Copy each line of the data below exactly, leaving out pictures.
------------------------------------------------
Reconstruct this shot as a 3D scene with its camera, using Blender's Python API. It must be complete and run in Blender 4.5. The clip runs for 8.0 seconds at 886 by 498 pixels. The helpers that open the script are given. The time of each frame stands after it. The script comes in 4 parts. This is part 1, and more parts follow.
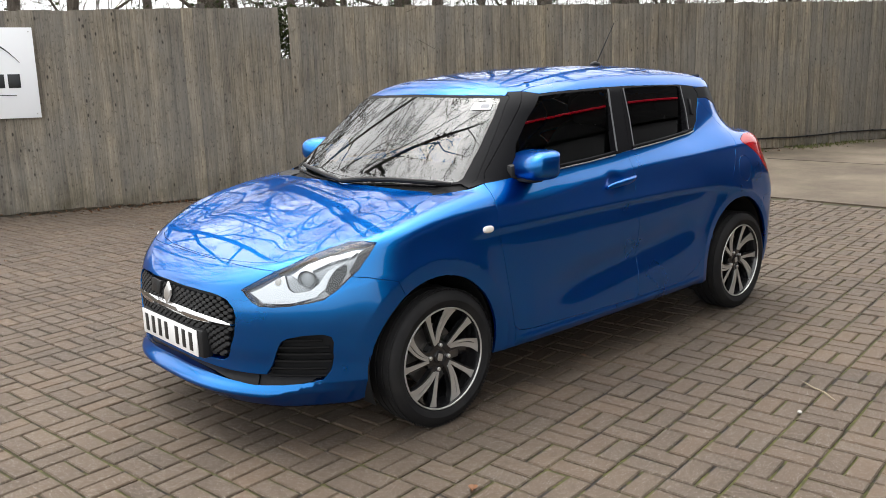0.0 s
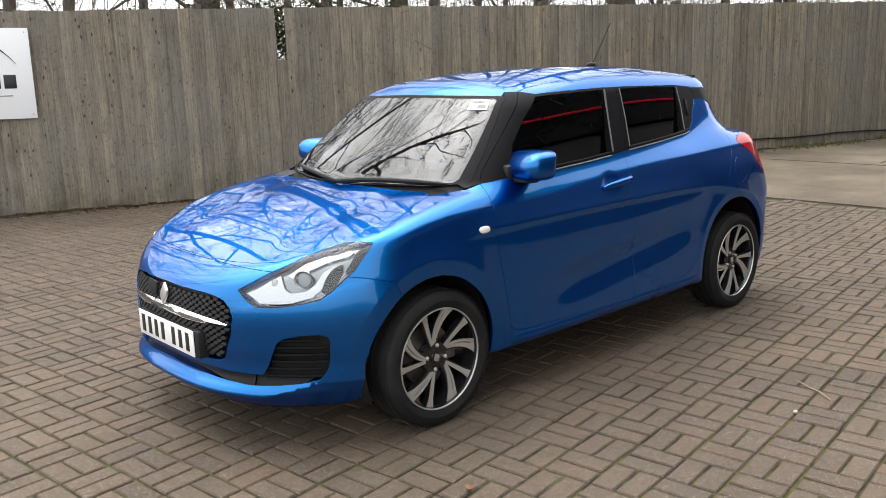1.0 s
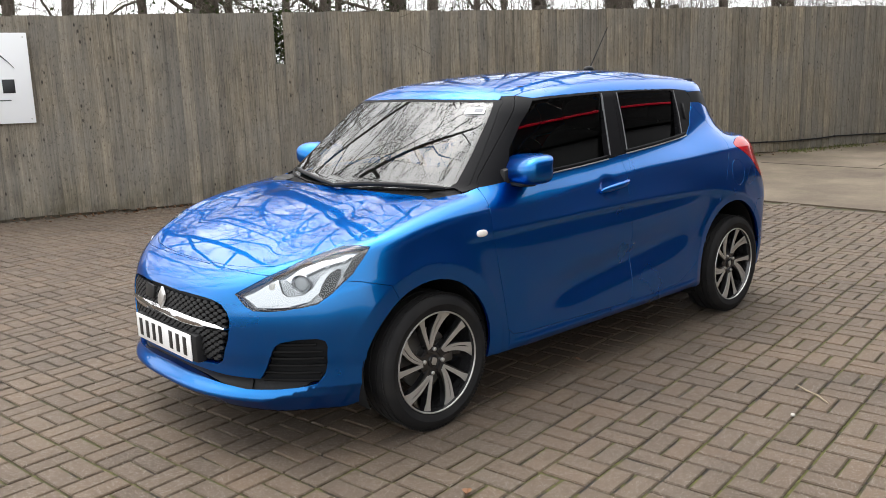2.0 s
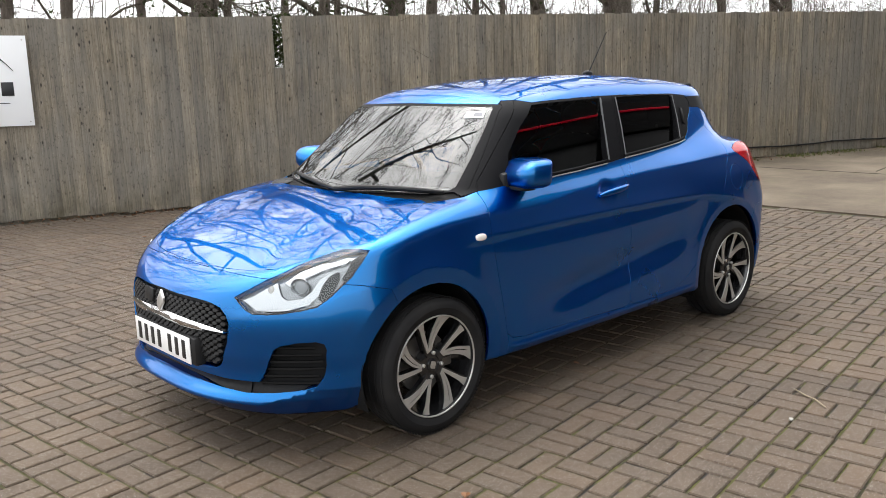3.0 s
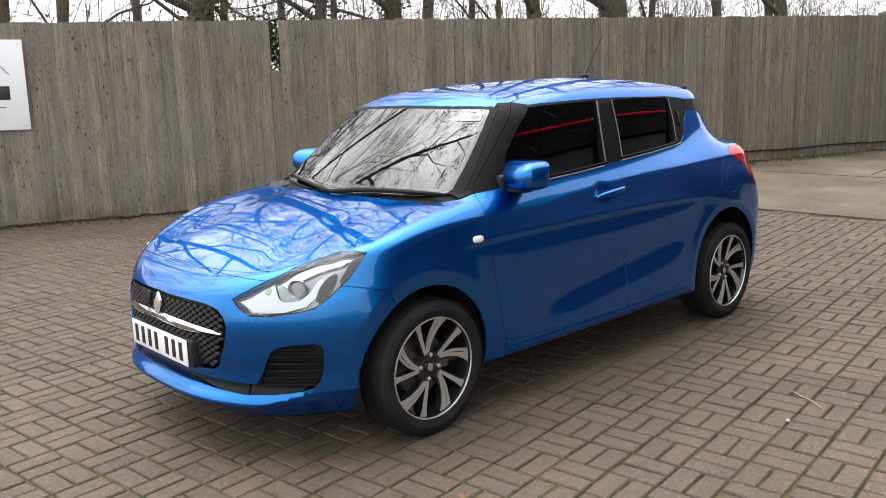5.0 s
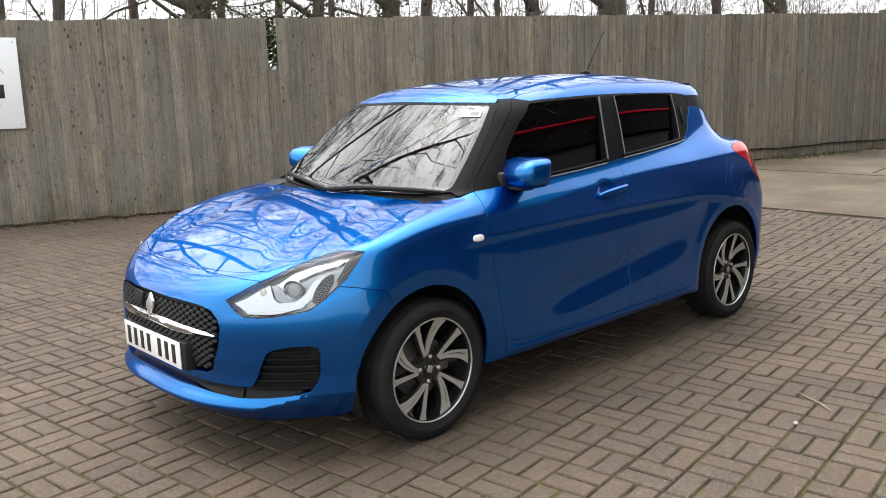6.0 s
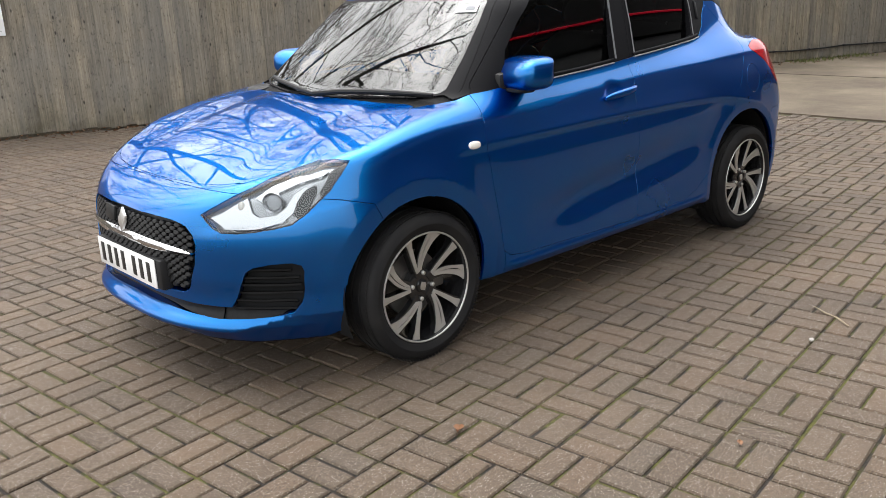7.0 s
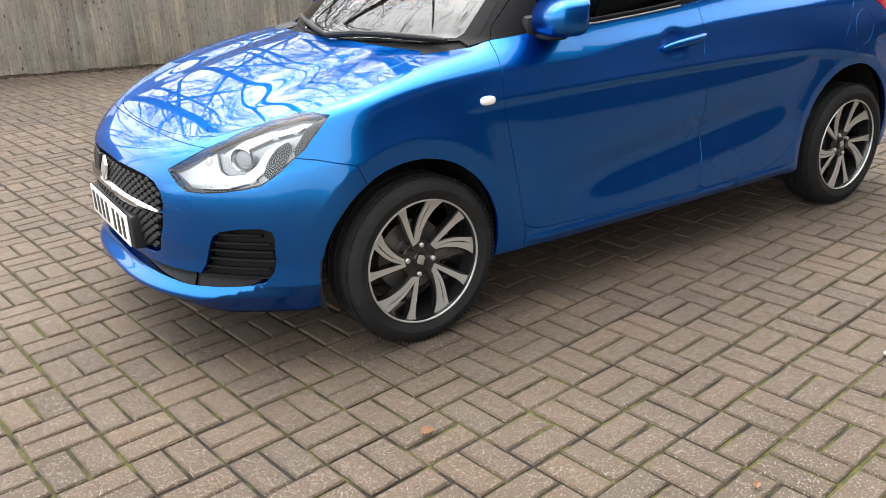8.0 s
------------------------------------------------
Solution for this exercise:
Reconstruct this shot as a 3D scene with its camera, using Blender's Python API. It must be complete and run in Blender 4.5. The clip runs for 8.0 seconds at 886 by 498 pixels. The helpers that open the script are given. The time of each frame stands after it. The script comes in 4 parts. This is part 1, and more parts follow.
0.0 s
1.0 s
2.0 s
3.0 s
5.0 s
6.0 s
7.0 s
8.0 s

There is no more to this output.